A Huawei employee was arrested in Poland on Tuesday and charged with spying for China, according to numerous media reports.
“Polish authorities detained and charged a local sales director of Huawei Technologies Co., a Chinese national, with conducting high-level espionage on behalf of China,” The Wall Street Journal wrote today.
Huawei is a large maker of smartphones and telecommunications equipment.
Poland also arrested a Polish man “who [formerly] held several top government cybersecurity positions,” the Associated Press reported.
“Polish security agents searched the Warsaw offices of Huawei and Orange, Poland’s leading communications provider, where the former Polish security expert recently worked, seizing documents and electronic data,” the AP wrote. “The homes of both men, also in Warsaw, were also searched, according to [Internal Security Agency] spokesman Stanislaw Zaryn.”
Both people “carried out espionage activities against Poland,” a Polish government official told the AP. Reports identified the Huawei employee as Weijing Wang and the Polish man as Piotr D. Each person could face up to 10 years in prison if convicted, the AP wrote. They reportedly proclaimed their innocence.
Wang reportedly worked at a Chinese consulate in Gdansk from 2006 to 2011, and he’s been at Huawei since then.
The AP wrote that the arrest of the Huawei employee is “a fresh sign that a US dispute with China over its ban on the company is spilling over to Europe, Huawei’s biggest foreign market. Some European governments and telecom companies are following the US lead in questioning whether using Huawei for vital infrastructure for mobile networks could leave them exposed to snooping by the Chinese government.”

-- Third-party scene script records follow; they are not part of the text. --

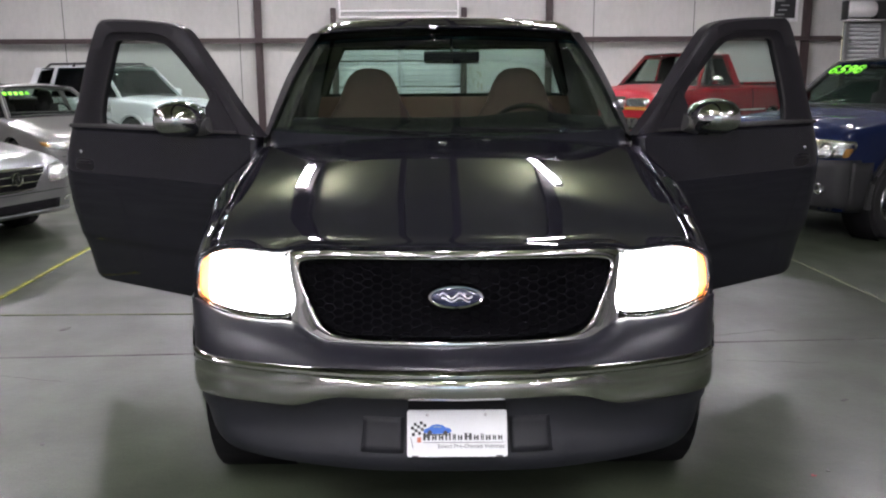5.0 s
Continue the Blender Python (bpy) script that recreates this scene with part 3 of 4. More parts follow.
def glass_point(u, v):
    p = glass_base(u).lerp(glass_top(u), v)
    bow = 0.035 * math.sin(math.pi * v)
    return p + Vector((0, -bow * 0.6, bow * 0.8))


us = np.linspace(-1, 1, 25)
wind = part("windshield", sheet(glass_point, us, np.linspace(-0.02, 0.84, 10)), "tinted", truck, "clear windshield with a dark shade band", solid=0.005)
part("shade_band", sheet(glass_point, us, np.linspace(0.89, 1.0, 4)), "shade", wind, "dark blue shade band", solid=0.005)
part("shade_band", sheet(glass_point, us, np.linspace(0.84, 0.89, 3)), "shade_edge", wind, "pale blue edge of the shade band", solid=0.005)
wind.visible_shadow = False
roof_line = curve1((2.10, 2.16, 2.20, 2.26, 2.34, 2.46, 2.70, 2.9, 3.03), (1.690, 1.719, 1.735, 1.751, 1.766, 1.782, 1.797, 1.778, 1.735))


def roof_point(u, v):
    a = abs(u)
    x = u * (0.715 + 0.030 * min(1, v * 3) ** 0.7)
    y0 = 2.165 + 0.07 * u * u
    y = y0 + (3.02 - y0) * v
    z = roof_line(y - 0.07 * u * u * (1 - v)) - (0.018 + 0.014 * min(1, v * 5)) * a**2.2 - 0.040 * (max(0, a - 0.84) / 0.16) ** 1.5
    return (x, y, z)


part("roof", sheet(roof_point, np.linspace(-1, 1, 41), list(np.linspace(0, 0.3, 14)) + list(np.linspace(0.34, 1, 14))), "black", truck, "glossy black cab roof", solid=0.03)
part("headliner", sheet(lambda u, v: Vector(roof_point(u * 0.93, 0.06 + v * 0.9)) - Vector((0, 0, 0.05)), np.linspace(-1, 1, 9), np.linspace(0, 1, 6)), "headliner", truck, solid=0.01)
for s in (-1, 1):
    rings = []
    lo, hi = Vector((s * 0.890, 1.69, 1.175)), Vector((s * 0.738, 2.24, 1.676))
    for v in np.linspace(-0.06, 1.0, 12):
        g = glass_point(s, v)
        o = lo.lerp(hi, v) + Vector((s * 0.024 * math.sin(math.pi * v), 0, 0))
        m_ = g.lerp(o, 0.55) + Vector((s * 0.006, -0.015, 0.008))
        rings.append([g + Vector((-s * 0.010, -0.004, 0.004)), m_, o, o + Vector((-s * 0.03, 0.03, -0.01)), g + Vector((-s * 0.015, 0.045, -0.02))])
    part("a_pillar", loft(rings), "pillar", truck, "black windshield pillar")
    part("pillar_trim", sheet(lambda u, v: glass_point(s * u, v) + Vector((0, 0.035, -0.022)), np.linspace(0.915, 1.0, 4), np.linspace(-0.02, 0.97, 10)), "quarter", truck, "grey-brown inner pillar trim", solid=0.012)
    part("b_pillar", loft([[(s * (0.90 - k * 0.0), 2.80, z), (s * 0.905, 3.0, z), (s * 0.83, 3.0, z), (s * 0.83, 2.80, z)] for k, z in ((0, 0.36), (0, 1.18))] +
                          [[(s * 0.80, 2.84, 1.5), (s * 0.81, 3.0, 1.5), (s * 0.73, 3.0, 1.5), (s * 0.72, 2.84, 1.5)], [(s * 0.735, 2.86, 1.73), (s * 0.74, 3.0, 1.73), (s * 0.67, 3.0, 1.73), (s * 0.66, 2.86, 1.73)]]), "black", truck)
    # trim carried forward over the door opening, added to darken the view past it
    part("quarter_trim", sheet(lambda u, v: (s * (0.845 - 0.115 * v + 0.01 * u), 2.12 + 0.83 * u + 0.10 * v * (1 - u), 1.16 + 0.52 * v), np.linspace(0, 1, 5), np.linspace(0, 1, 5)), "quarter", truck, "grey-brown quarter trim, lengthened across the door opening", solid=0.04)
    part("roof_rail", loft([[Vector(roof_point(s * 0.985, v)) + Vector(d) for d in ((0, 0, -0.005), (0, 0, -0.06), (-s * 0.05, 0, -0.06), (-s * 0.05, 0, -0.01))] for v in np.linspace(0.03, 1, 12)]), "black", truck)
    part("rocker_panel", block((s * 0.875, 2.16, 0.37), (0.09, 1.36, 0.13), bevel=0.02), "black", truck)
    part("hinge_pillar", block((s * 0.85, 1.50, 0.755), (0.08, 0.10, 0.71), bevel=0.01), "black", truck)
    part("cowl_side", sheet(lambda u, v: (s * (0.815 + 0.055 * u), 1.48 + 0.17 * v, 1.128 + 0.07 * v - 0.03 * u * u), np.linspace(0, 1, 5), np.linspace(0, 1, 4)), "pillar", truck, solid=0.03)
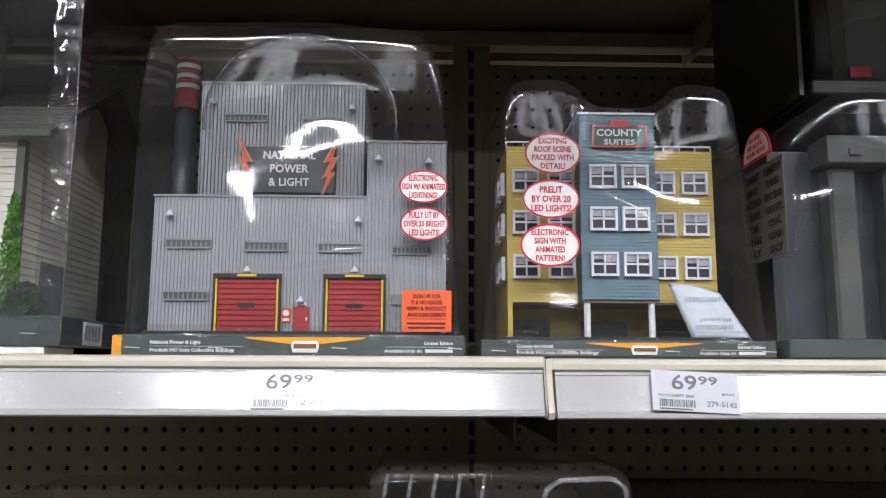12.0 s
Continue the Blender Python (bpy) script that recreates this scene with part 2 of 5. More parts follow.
def part(name, bm, material, parent, label="", smooth=False):
    """Links a bmesh in world coordinates as one mesh under a thing or a part."""
    if parent is not None:
        bmesh.ops.translate(bm, verts=bm.verts, vec=-ORIGIN[parent])
    me = bpy.data.meshes.new(name)
    bm.to_mesh(me)
    bm.free()
    me.materials.append(material)
    if smooth:
        for p in me.polygons:
            p.use_smooth = True
    return link_mesh(name, me, parent, label)


def put_box(bm, x0, x1, y0, y1, z0, z1):
    vs = [bm.verts.new((x, y, z)) for z in (z0, z1) for y in (y0, y1) for x in (x0, x1)]
    for q in ((0, 2, 3, 1), (4, 5, 7, 6), (0, 1, 5, 4), (1, 3, 7, 5), (3, 2, 6, 7), (2, 0, 4, 6)):
        bm.faces.new([vs[i] for i in q])
    return vs


def boxes(*dims, bevel=0.0):
    bm = bmesh.new()
    for d in dims:
        put_box(bm, *d)
    if bevel:
        bmesh.ops.bevel(bm, geom=list(bm.edges), offset=bevel, segments=1, affect="EDGES", profile=0.5)
    return bm


def beam(bm, a, b, w, d):
    """A square bar from a to b, w wide and d deep."""
    a, b = Vector(a), Vector(b)
    v = (b - a).normalized()
    s = v.cross(Vector((0, 1, 0)))
    if s.length < 1e-4:
        s = Vector((1, 0, 0))
    s.normalize()
    u = v.cross(s).normalized()
    vs = [bm.verts.new(p + s * i * w / 2 + u * j * d / 2) for p in (a, b) for i, j in ((-1, -1), (1, -1), (1, 1), (-1, 1))]
    for q in ((0, 1, 2, 3), (7, 6, 5, 4), (0, 4, 5, 1), (1, 5, 6, 2), (2, 6, 7, 3), (3, 7, 4, 0)):
        bm.faces.new([vs[i] for i in q])


def tube(path, r, n=8, closed=False):
    """A round bar along a path."""
    bm = bmesh.new()
    pts = [Vector(p) for p in path]
    rings = []
    for i, p in enumerate(pts):
        a = pts[i - 1] if (i or closed) else p
        b = pts[(i + 1) % len(pts)] if (i < len(pts) - 1 or closed) else p
        v = (b - a).normalized()
        s = v.cross(Vector((0.13, 1, 0.07))).normalized()
        u = v.cross(s).normalized()
        rings.append([bm.verts.new(p + (s * math.cos(k * math.tau / n) + u * math.sin(k * math.tau / n)) * r) for k in range(n)])
    m = len(rings)
    for i in range(m if closed else m - 1):
        for k in range(n):
            bm.faces.new((rings[i][k], rings[i][(k + 1) % n], rings[(i + 1) % m][(k + 1) % n], rings[(i + 1) % m][k]))
    if not closed:
        bm.faces.new(rings[0][::-1])
        bm.faces.new(rings[-1])
    return bm


def lathe(x, y, profile, n=16):
    """A turned upright body; profile: (radius, z) from the foot up."""
    bm = bmesh.new()
    rings = [[bm.verts.new((x + r * math.cos(k * math.tau / n), y + r * math.sin(k * math.tau / n), z)) for k in range(n)] for r, z in profile]
    for a, b in zip(rings, rings[1:]):
        for k in range(n):
            bm.faces.new((a[k], a[(k + 1) % n], b[(k + 1) % n], b[k]))
    bm.faces.new(rings[0][::-1])
    bm.faces.new(rings[-1])
    return bm


def plate(outline, y0, y1):
    """An upright plate: outline of (x, z) points, from y0 to y1."""
    bm = bmesh.new()
    a = [bm.verts.new((x, y0, z)) for x, z in outline]
    b = [bm.verts.new((x, y1, z)) for x, z in outline]
    bm.faces.new(a)
    bm.faces.new(b[::-1])
    n = len(a)
    for i in range(n):
        bm.faces.new((a[i], b[i], b[(i + 1) % n], a[(i + 1) % n]))
    bmesh.ops.recalc_face_normals(bm, faces=bm.faces)
    return bm


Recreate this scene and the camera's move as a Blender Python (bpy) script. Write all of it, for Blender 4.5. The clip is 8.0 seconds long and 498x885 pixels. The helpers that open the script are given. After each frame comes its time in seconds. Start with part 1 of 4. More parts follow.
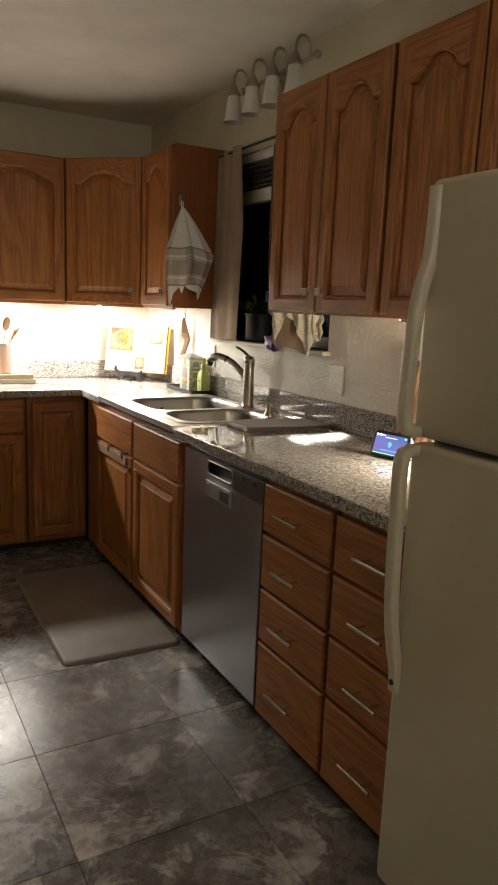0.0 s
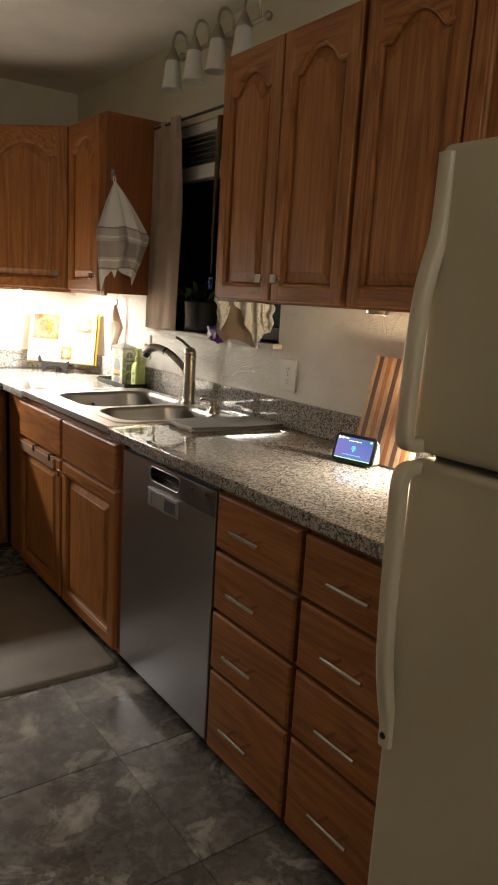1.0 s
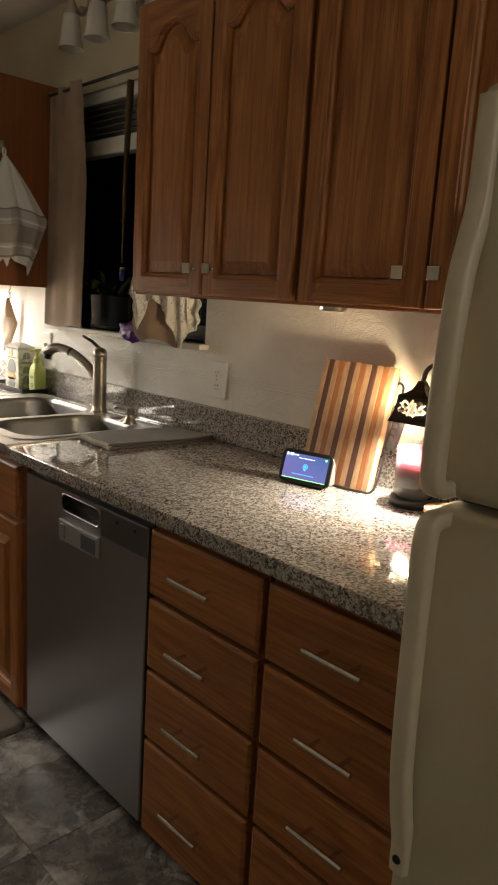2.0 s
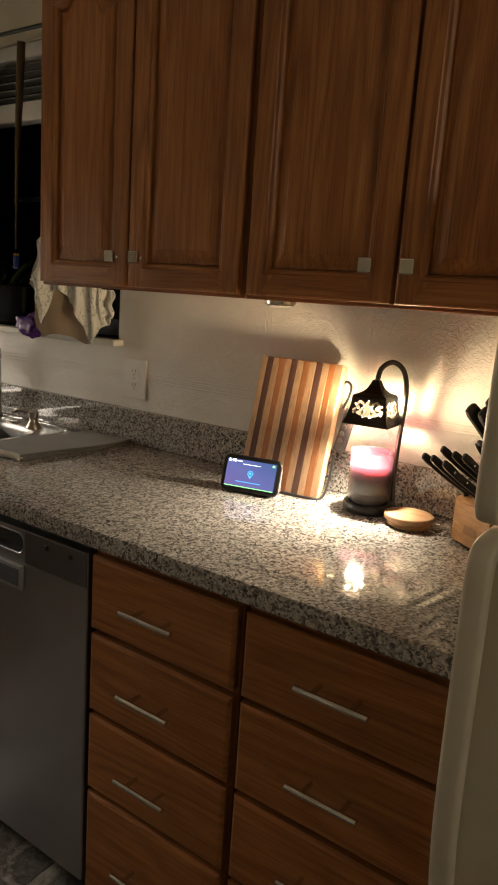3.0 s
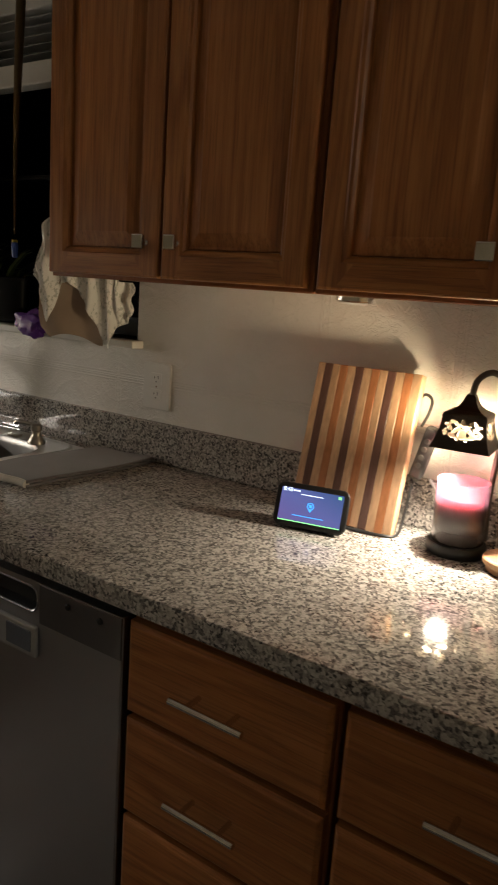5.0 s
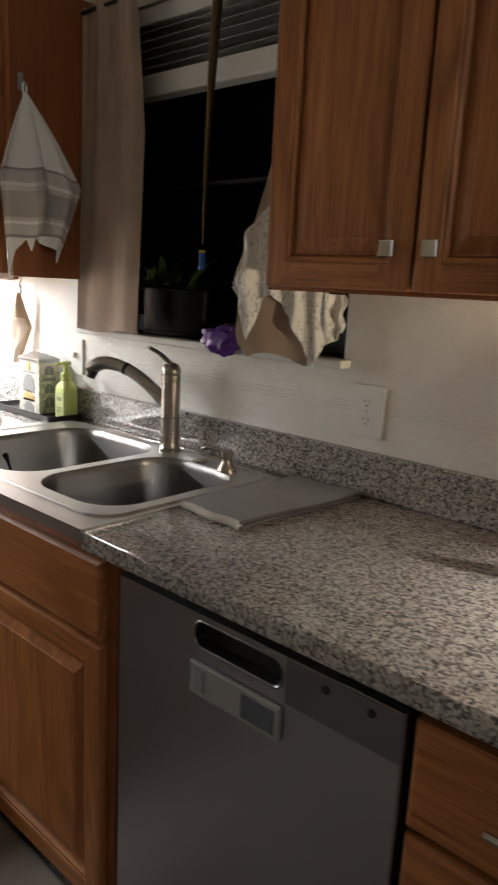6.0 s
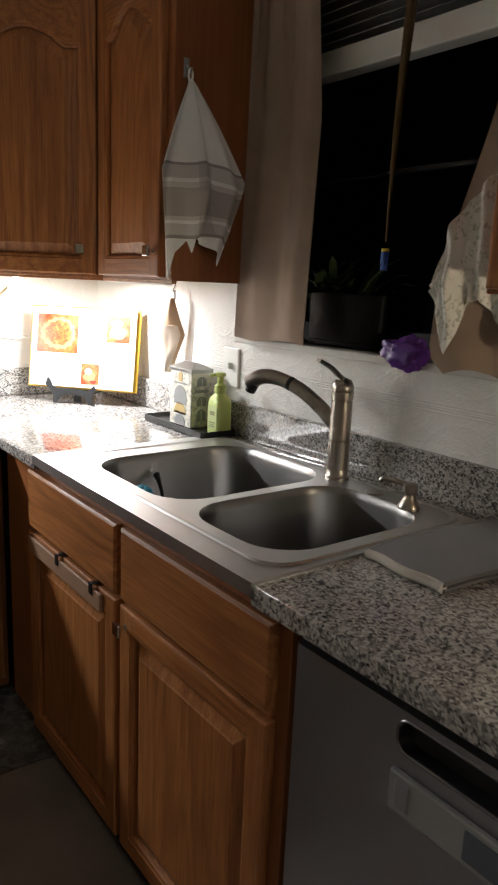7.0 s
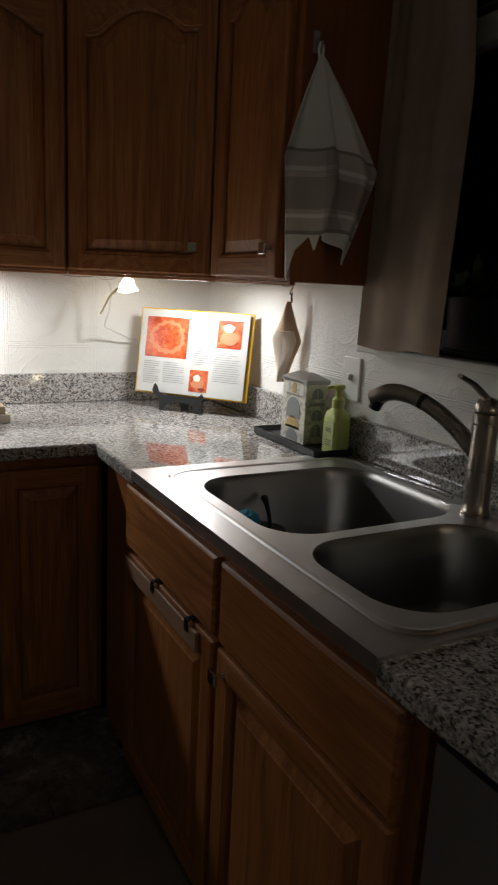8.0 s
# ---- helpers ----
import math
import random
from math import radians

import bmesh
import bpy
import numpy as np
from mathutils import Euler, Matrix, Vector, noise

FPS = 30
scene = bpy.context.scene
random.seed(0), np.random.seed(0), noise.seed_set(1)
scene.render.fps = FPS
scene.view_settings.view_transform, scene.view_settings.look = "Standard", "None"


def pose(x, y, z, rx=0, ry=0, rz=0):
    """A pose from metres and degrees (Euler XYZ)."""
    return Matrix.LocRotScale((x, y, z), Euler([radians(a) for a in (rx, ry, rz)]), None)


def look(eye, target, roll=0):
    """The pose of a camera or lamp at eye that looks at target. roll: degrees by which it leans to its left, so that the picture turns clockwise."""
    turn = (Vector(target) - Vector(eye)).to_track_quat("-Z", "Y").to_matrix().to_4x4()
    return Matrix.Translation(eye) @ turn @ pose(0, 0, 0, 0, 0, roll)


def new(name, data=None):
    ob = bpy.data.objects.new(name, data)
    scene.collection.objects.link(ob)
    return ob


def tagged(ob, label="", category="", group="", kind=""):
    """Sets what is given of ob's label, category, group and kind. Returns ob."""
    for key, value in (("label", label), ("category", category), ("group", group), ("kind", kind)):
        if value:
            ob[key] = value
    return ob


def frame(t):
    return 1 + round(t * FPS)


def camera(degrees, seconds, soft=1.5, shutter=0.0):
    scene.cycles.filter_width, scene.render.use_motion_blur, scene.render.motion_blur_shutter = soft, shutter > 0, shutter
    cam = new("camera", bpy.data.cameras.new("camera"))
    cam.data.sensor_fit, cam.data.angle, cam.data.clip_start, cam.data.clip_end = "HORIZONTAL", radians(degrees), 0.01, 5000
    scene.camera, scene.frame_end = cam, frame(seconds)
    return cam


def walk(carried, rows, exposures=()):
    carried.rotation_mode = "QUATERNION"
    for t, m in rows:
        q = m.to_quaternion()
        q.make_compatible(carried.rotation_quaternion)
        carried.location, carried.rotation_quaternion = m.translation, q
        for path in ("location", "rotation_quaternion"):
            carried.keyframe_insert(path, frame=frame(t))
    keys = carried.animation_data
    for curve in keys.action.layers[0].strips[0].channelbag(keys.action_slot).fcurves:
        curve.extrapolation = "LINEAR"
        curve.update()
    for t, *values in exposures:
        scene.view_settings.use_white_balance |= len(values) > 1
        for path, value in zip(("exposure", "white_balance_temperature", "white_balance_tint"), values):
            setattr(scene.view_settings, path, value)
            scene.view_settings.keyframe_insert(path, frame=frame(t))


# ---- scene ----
cam = camera(38.9, 8.0, 1.9, 0.25)
PATH = [
    (0, (-0.051, -0.035, 1.386), (0.919, 1.674, 1.011), 2.3),
    (0.5, (-0.016, 0.09, 1.38), (1.019, 1.757, 0.994), 2.8),
    (1, (0.009, 0.226, 1.383), (1.158, 1.814, 0.985), 3.3),
    (1.5, (0.072, 0.397, 1.37), (1.307, 1.919, 0.971), 3.3),
    (2, (0.132, 0.557, 1.378), (1.503, 1.958, 0.98), 3.6),
    (3.5, (0.128, 0.876, 1.375), (1.806, 1.884, 0.965), 4.1),
    (4, (0.176, 0.938, 1.367), (1.878, 1.905, 0.955), 4.3),
    (4.2, (0.205, 0.97, 1.367), (1.905, 1.941, 0.957), 4.4),
    (5.3, (0.31, 1.174, 1.369), (1.905, 2.304, 0.944), 3.8),
    (5.5, (0.316, 1.241, 1.368), (1.879, 2.413, 0.941), 3.6),
    (6, (0.306, 1.431, 1.374), (1.76, 2.735, 0.945), 2.9),
    (6.1, (0.306, 1.469, 1.369), (1.736, 2.801, 0.94), 2.6),
    (6.5, (0.312, 1.554, 1.358), (1.633, 2.991, 0.922), 2.4),
    (7, (0.396, 1.685, 1.37), (1.585, 3.233, 0.934), 2.5),
    (7.5, (0.477, 1.776, 1.375), (1.538, 3.414, 0.938), 2.8),
    (8, (0.495, 1.871, 1.362), (1.43, 3.584, 0.924), 2.9),
]
walk(cam, [(t, look(eye, target, roll)) for t, eye, target, roll in PATH],
     [(0, 2.75, 6450, 10), (1, 2.75, 6450, 10), (2, 2.5, 6500, 10), (3.3, 2.3, 6700, 10), (4.2, 1.95, 6700, 10), (5.3, 2.1, 6100, 11), (5.8, 2.5, 5700, 11),
      (6.5, 3.0, 5600, 10), (7.0, 2.4, 5600, 10), (7.5, 1.4, 5650, 9), (8, 0.7, 5650, 9)])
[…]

We contacted Huawei about the arrest and will update this story if we get a response. A BBC report said that Huawei “told the BBC it was aware of the situation and was looking into it.”
US government vs. China
The new arrests came about a month after Canadian authorities arrested Huawei CFO Meng Wanzhou at the request of the United States. The charges were “related to how Ms. Meng may have participated in a scheme to trick financial institutions into making transactions that violated United States sanctions against Iran,” The New York Times reported at the time.
The US recently imposed a ban preventing the US government from using technology supplied by Chinese firms ZTE and Huawei. For years, US government officials have stated concerns that Huawei and ZTE gear could be used for espionage.
The Trump administration forced ZTE to shut down by imposing sanctions in May 2018, but the company reopened after a deal that included a $1 billion fine and management changes. Huawei has lost deals with US mobile carriers and Best Buy.